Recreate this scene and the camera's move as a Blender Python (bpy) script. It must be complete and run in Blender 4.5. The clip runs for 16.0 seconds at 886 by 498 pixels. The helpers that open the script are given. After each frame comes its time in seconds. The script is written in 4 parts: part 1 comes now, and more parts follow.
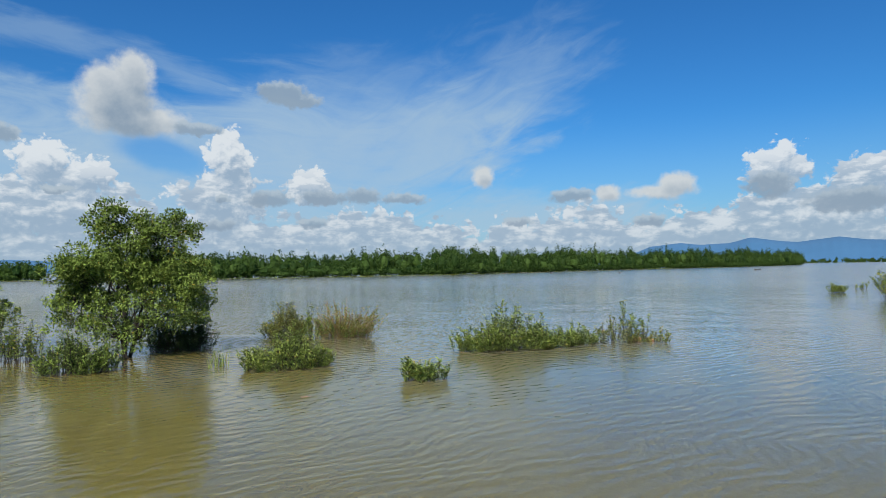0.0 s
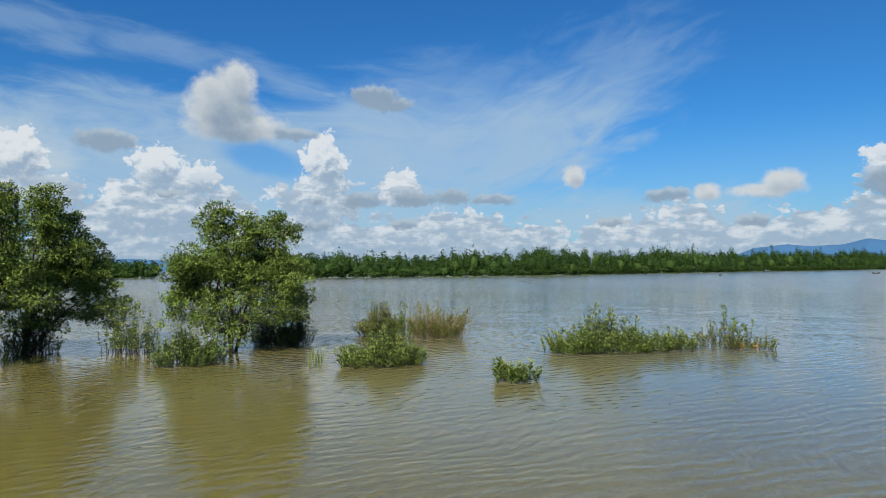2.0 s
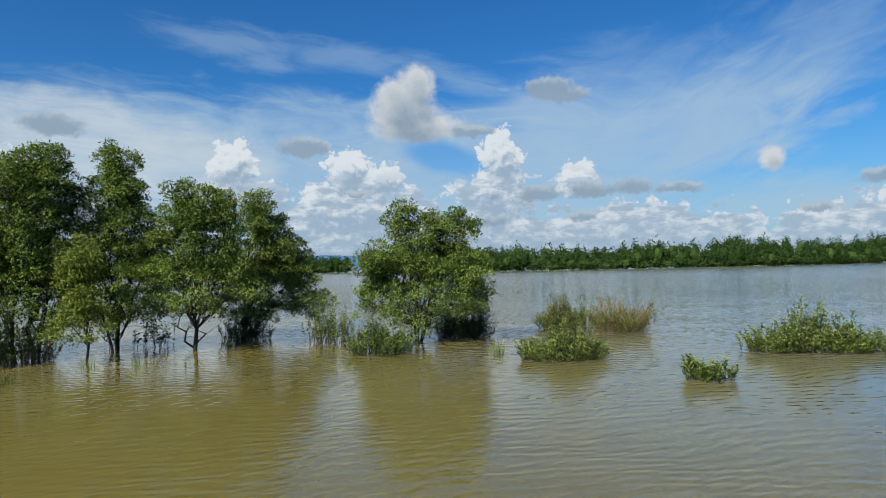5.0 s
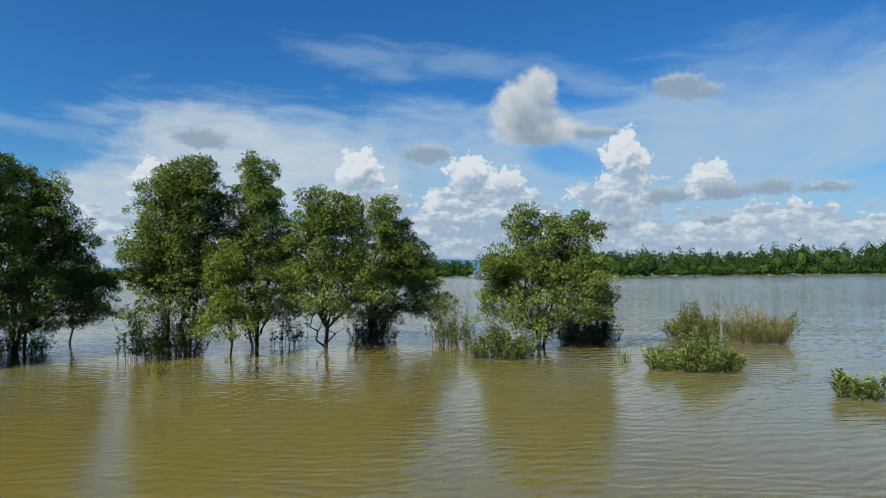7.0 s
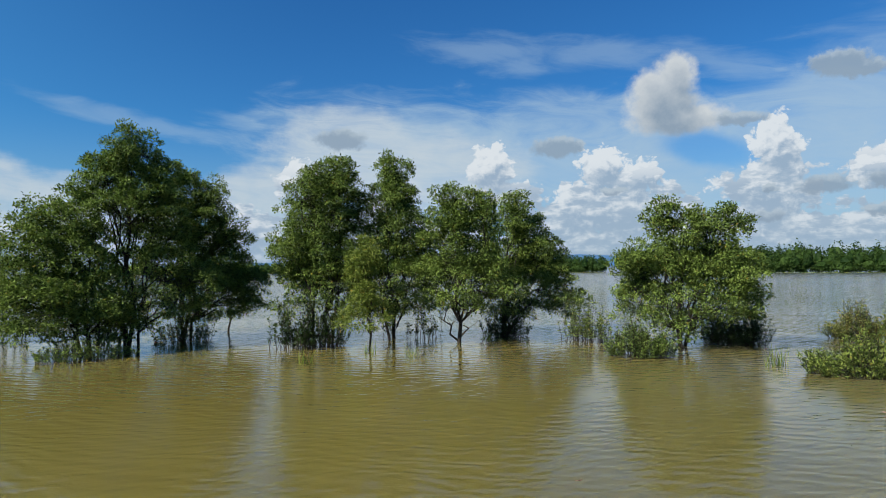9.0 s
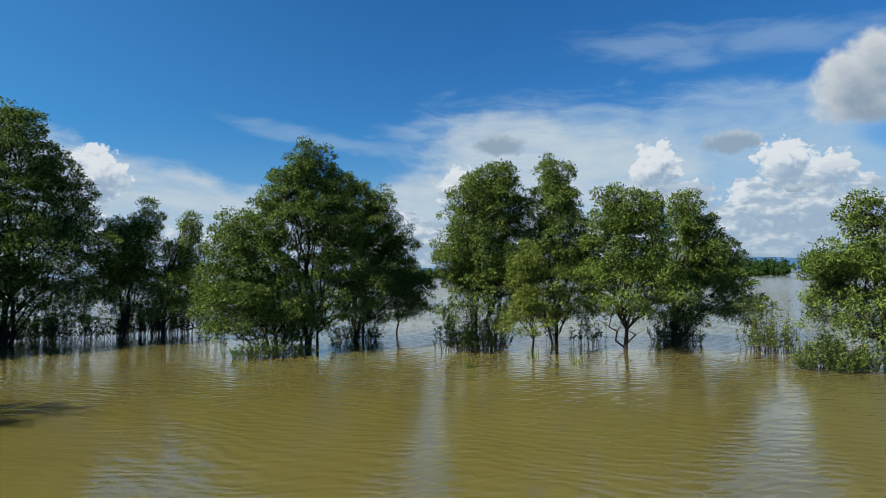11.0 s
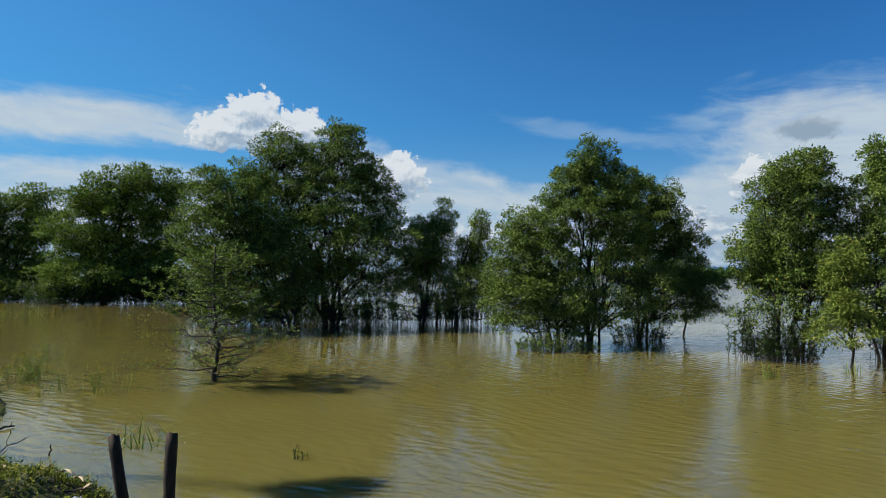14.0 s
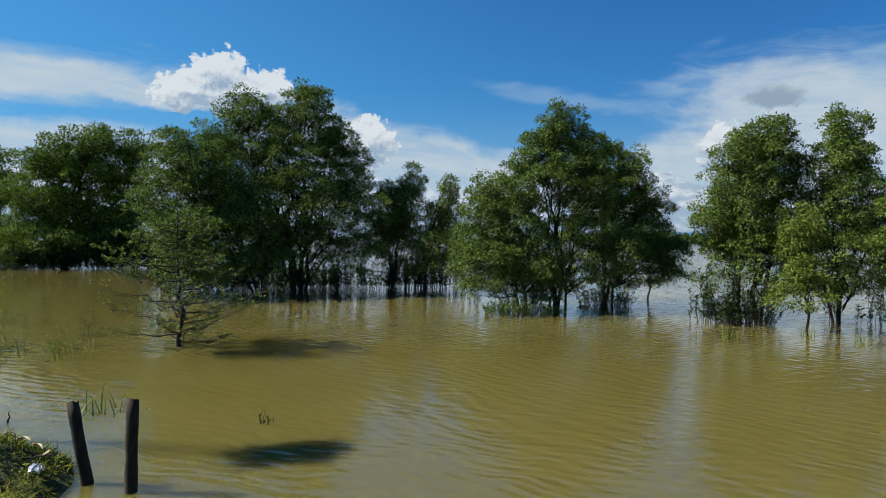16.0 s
• • • • • • •
● REQUIRED TASK: Omit pictures; set down the rest of the material word for word.

● SOLUTION BELOW:
Recreate this scene and the camera's move as a Blender Python (bpy) script. It must be complete and run in Blender 4.5. The clip runs for 16.0 seconds at 886 by 498 pixels. The helpers that open the script are given. After each frame comes its time in seconds. The script is written in 4 parts: part 1 comes now, and more parts follow.
0.0 s
2.0 s
5.0 s
7.0 s
9.0 s
11.0 s
14.0 s
16.0 s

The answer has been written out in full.